US accuses China of vast industrial spying
US accuses China of vast industrial spying



http://www.telegraph.co.uk/news/main.jhtml?xml=/news/2007/11/16/wchina116.xml 

By Richard Spencer in Beijing
16/11/2007

China is running an "aggressive and large-scale industrial espionage 
campaign" against American technology, a US congressional commission 
says, in a report that will exacerbate growing tensions between the two 
countries.

The hard-hitting report, by the US-China Economic and Security Review 
Commission, accused China of backsliding over free trade reforms and of 
using spies to enable its companies to get hold of technology without 
having to pay for the research.

"Chinese espionage activities in the United States are so extensive that 
they comprise the single greatest risk to the security of American 
technologies," it said, adding that scientists and engineers were 
enlisted to get hold of secrets "by whatever means possible - including 
theft".

At a time when China's growing industrial strength and its effects on 
manufacturing in America are becoming a major election issue, the report 
will worsen fears that two of the world's biggest economies are heading 
for a trade war as well as gearing up for a new arms race.

The report also chimes with increasingly loud voices from Brussels 
accusing China of unfair trade practices.

"China's interest in moving toward a free market economy is not just 
stalling but is actually now reversing course," Carolyn Bartholomew, the 
commission's chairman said.

While Europe's concern over China mainly relates to trade restrictions, 
voices in both the Democrat and Republican parties in the United States 
draw attention to both the economic and military threats they say the 
Asian giant's rising power poses.

The bipartisan report said that there were national security 
implications to the transfer of technology to Chinese companies. 
"Sophisticated weapon platforms are coming off production lines at an 
impressive pace and with impressive quality," it said.

It also reiterated previous concerns about the alleged sale by Chinese 
companies of technology that could be used for weapons of mass 
destruction.

The report follows the test shooting down of a satellite by a Chinese 
long-range missile, revealed by the Pentagon in January, and this week's 
admission that America was itself developing a new generation of 
space-based weaponry.

The report also referred to other common complaints about China's rise, 
such as widespread piracy of products, the "devastating environmental 
effects" of its coal-based and poorly-regulated economy, and what it 
called the manipulation of its currency to make it unfairly competitive.

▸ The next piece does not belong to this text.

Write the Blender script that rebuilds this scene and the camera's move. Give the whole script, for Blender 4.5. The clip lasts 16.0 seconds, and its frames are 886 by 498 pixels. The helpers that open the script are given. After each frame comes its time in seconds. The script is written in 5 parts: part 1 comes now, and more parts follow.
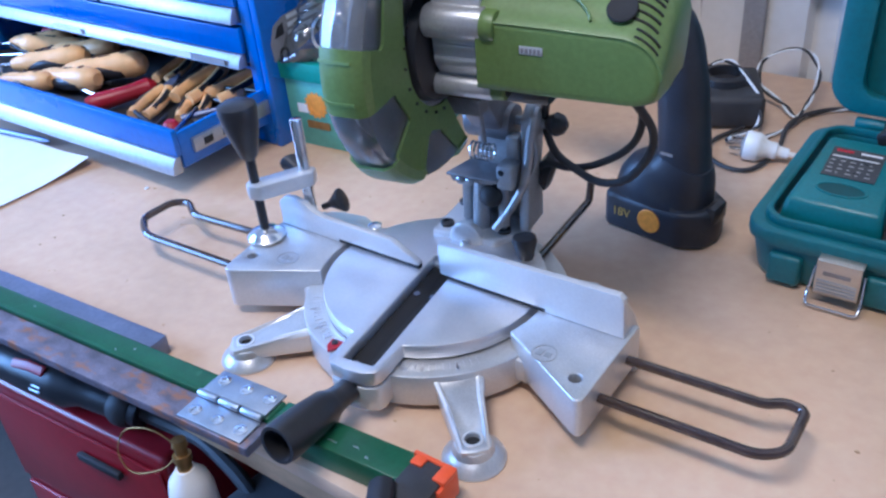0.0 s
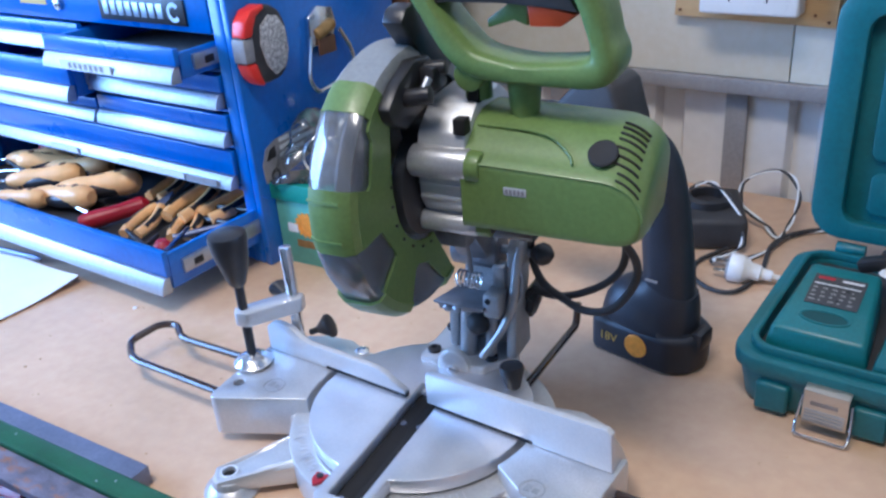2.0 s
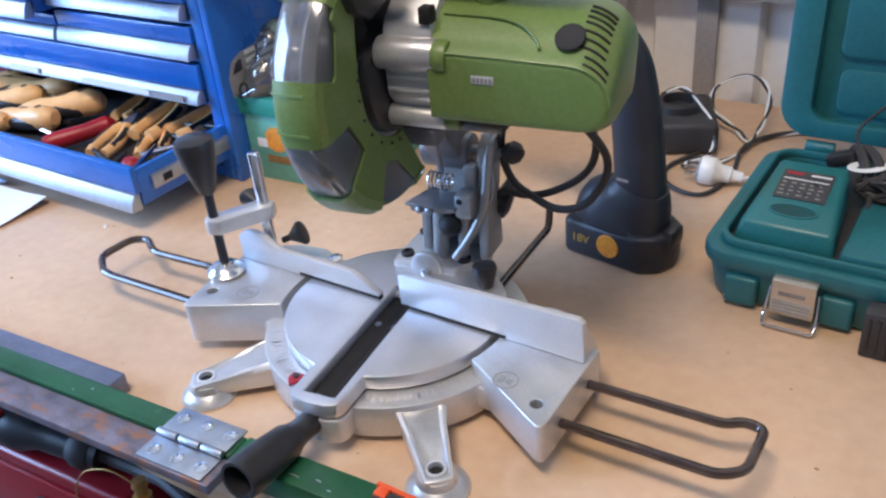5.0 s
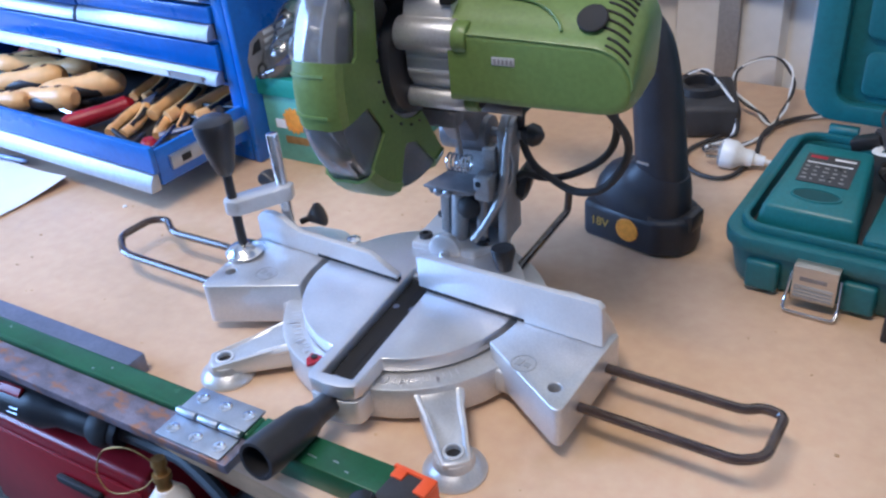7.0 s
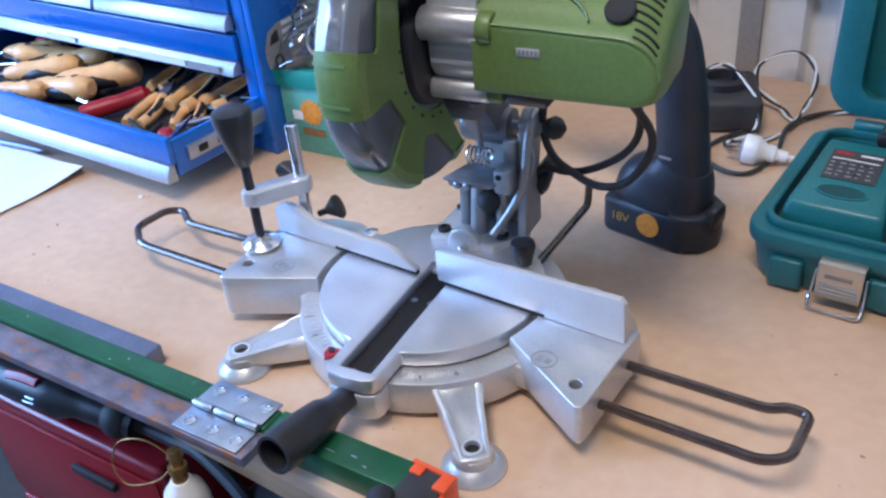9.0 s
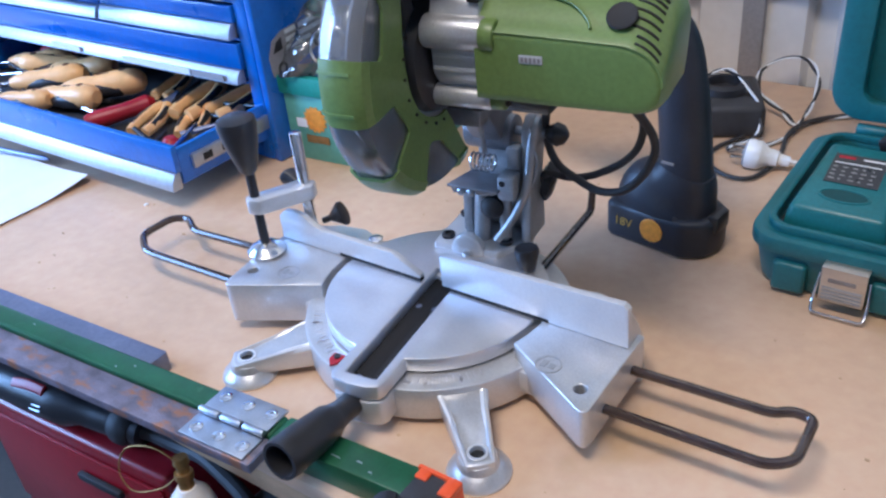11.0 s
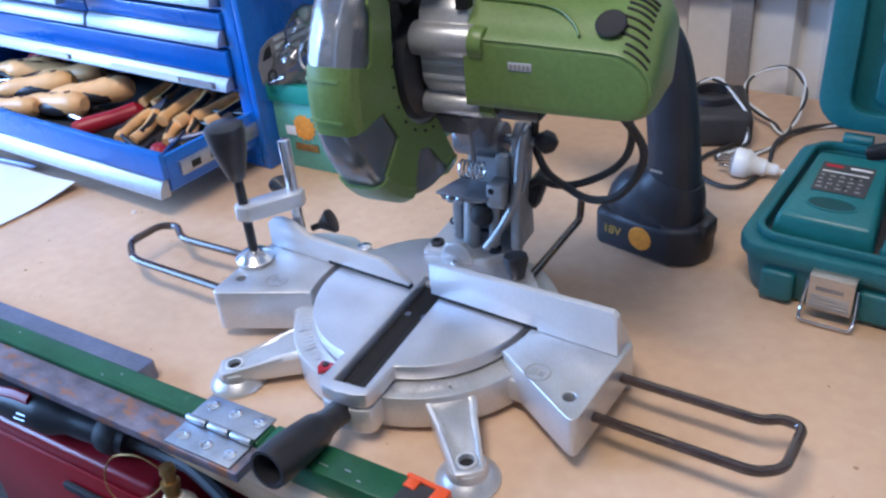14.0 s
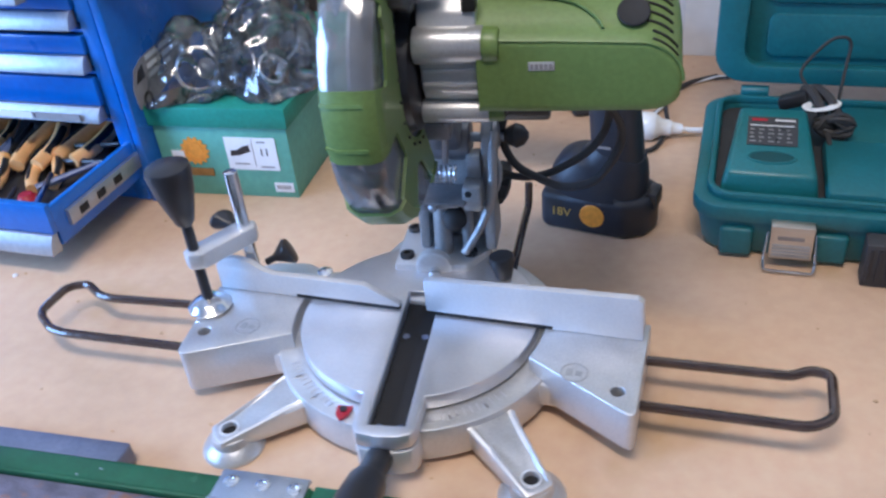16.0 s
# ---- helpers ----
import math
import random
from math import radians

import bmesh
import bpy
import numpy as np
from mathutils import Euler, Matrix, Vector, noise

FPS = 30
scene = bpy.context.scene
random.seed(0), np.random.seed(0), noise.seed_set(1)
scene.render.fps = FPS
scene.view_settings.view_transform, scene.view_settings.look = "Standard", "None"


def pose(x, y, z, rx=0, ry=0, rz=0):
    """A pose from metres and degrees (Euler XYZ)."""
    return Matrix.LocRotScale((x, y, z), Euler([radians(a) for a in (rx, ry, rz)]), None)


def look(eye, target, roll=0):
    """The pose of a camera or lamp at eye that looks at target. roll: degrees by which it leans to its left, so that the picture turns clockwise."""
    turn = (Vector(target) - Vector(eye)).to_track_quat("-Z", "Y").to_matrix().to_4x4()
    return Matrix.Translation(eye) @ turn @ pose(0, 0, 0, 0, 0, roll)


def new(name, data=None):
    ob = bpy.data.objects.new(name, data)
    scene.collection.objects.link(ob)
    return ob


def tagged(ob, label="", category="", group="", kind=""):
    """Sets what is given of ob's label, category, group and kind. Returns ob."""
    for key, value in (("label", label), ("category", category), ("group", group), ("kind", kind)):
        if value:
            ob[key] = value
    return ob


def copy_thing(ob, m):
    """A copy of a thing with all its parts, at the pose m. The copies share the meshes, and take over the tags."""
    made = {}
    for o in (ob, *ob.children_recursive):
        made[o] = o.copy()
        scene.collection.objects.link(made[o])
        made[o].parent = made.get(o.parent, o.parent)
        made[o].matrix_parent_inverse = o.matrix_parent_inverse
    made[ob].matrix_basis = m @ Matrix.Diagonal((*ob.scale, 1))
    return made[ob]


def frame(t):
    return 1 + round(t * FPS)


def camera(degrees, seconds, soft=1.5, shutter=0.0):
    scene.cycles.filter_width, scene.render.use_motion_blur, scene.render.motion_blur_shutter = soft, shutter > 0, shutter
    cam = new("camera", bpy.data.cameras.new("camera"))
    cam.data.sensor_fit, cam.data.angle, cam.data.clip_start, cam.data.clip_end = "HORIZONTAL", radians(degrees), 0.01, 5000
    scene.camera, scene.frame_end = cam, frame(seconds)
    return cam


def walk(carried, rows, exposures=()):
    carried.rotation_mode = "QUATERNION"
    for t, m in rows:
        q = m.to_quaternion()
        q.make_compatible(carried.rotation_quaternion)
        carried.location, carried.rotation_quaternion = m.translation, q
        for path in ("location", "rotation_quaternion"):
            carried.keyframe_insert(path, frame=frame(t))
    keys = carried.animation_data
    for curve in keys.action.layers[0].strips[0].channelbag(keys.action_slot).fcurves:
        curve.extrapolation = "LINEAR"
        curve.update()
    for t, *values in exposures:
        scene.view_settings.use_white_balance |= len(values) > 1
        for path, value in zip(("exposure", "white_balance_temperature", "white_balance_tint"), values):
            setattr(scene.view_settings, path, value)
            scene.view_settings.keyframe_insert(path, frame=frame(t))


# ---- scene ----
cam = camera(54.0, 16.0, soft=2.4, shutter=0.5)
DOOR, ROOF = 97.0, 50.0
PATH = [
    (0, (0.405, -0.496, 0.49), (-0.639, 0.823, -0.591), -5.3),
    (0.5, (0.411, -0.498, 0.492), (-0.625, 0.845, -0.567), -5.4),
    (1, (0.41, -0.492, 0.498), (-0.648, 0.864, -0.523), -5.7),
    (1.5, (0.408, -0.483, 0.513), (-0.668, 0.907, -0.44), -5.0),
    (2, (0.404, -0.485, 0.516), (-0.676, 0.945, -0.373), -4.6),
    (2.5, (0.403, -0.49, 0.527), (-0.671, 0.986, -0.291), -4.0),
    (3, (0.414, -0.497, 0.535), (-0.641, 1.033, -0.204), -4.0),
    (3.5, (0.414, -0.494, 0.502), (-0.597, 0.949, -0.443), -4.6),
    (6, (0.414, -0.494, 0.486), (-0.593, 0.883, -0.559), -5.5),
    (6.5, (0.409, -0.492, 0.485), (-0.601, 0.868, -0.578), -5.4),
    (7, (0.411, -0.493, 0.487), (-0.616, 0.861, -0.568), -5.7),
    (7.5, (0.412, -0.497, 0.488), (-0.626, 0.857, -0.557), -5.8),
    (8, (0.407, -0.494, 0.485), (-0.62, 0.879, -0.545), -4.8),
    (8.5, (0.403, -0.492, 0.484), (-0.633, 0.857, -0.568), -5.5),
    (9, (0.401, -0.492, 0.483), (-0.643, 0.841, -0.581), -5.6),
    (9.5, (0.399, -0.488, 0.484), (-0.646, 0.837, -0.589), -6.2),
    (12, (0.404, -0.498, 0.485), (-0.653, 0.846, -0.553), -5.8),
    (12.5, (0.404, -0.493, 0.485), (-0.643, 0.857, -0.556), -5.5),
    (13, (0.401, -0.49, 0.485), (-0.657, 0.853, -0.554), -5.7),
    (13.5, (0.402, -0.49, 0.486), (-0.644, 0.878, -0.531), -5.7),
    (14, (0.402, -0.494, 0.483), (-0.637, 0.865, -0.553), -5.5),
    (14.5, (0.402, -0.496, 0.481), (-0.584, 0.889, -0.573), -4.8),
    (15, (0.375, -0.495, 0.482), (-0.579, 0.896, -0.593), -5.2),
    (15.5, (0.306, -0.491, 0.483), (-0.463, 0.985, -0.625), -4.7),
    (16, (0.227, -0.525, 0.502), (-0.362, 1.021, -0.622), -6.1),
]
LIGHT = [(0, 0.12, 4640, 17), (1.5, 0.12, 4700, 15), (2.6, 0.16, 5600, 14), (3, 0.14, 6400, 13), (3.5, 0.12, 6650, 14), (6, 0.13, 5120, 16), (12, 0.11, 5060, 16), (16, 0.10, 5120, 16)]
walk(cam, [(t, look(eye, target, roll)) for t, eye, target, roll in PATH], LIGHT)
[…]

Many of America's biggest firms profit from Chinese trade practices, 
using the country as a manufacturing centre or a source of products. But 
the report said that small and medium-size American firms "face the full 
brunt of China's unfair trade practices, including currency manipulation 
and illegal subsidies for Chinese exports".

There was no immediate comment from China, but before the report was 
published it denied allegations of spying.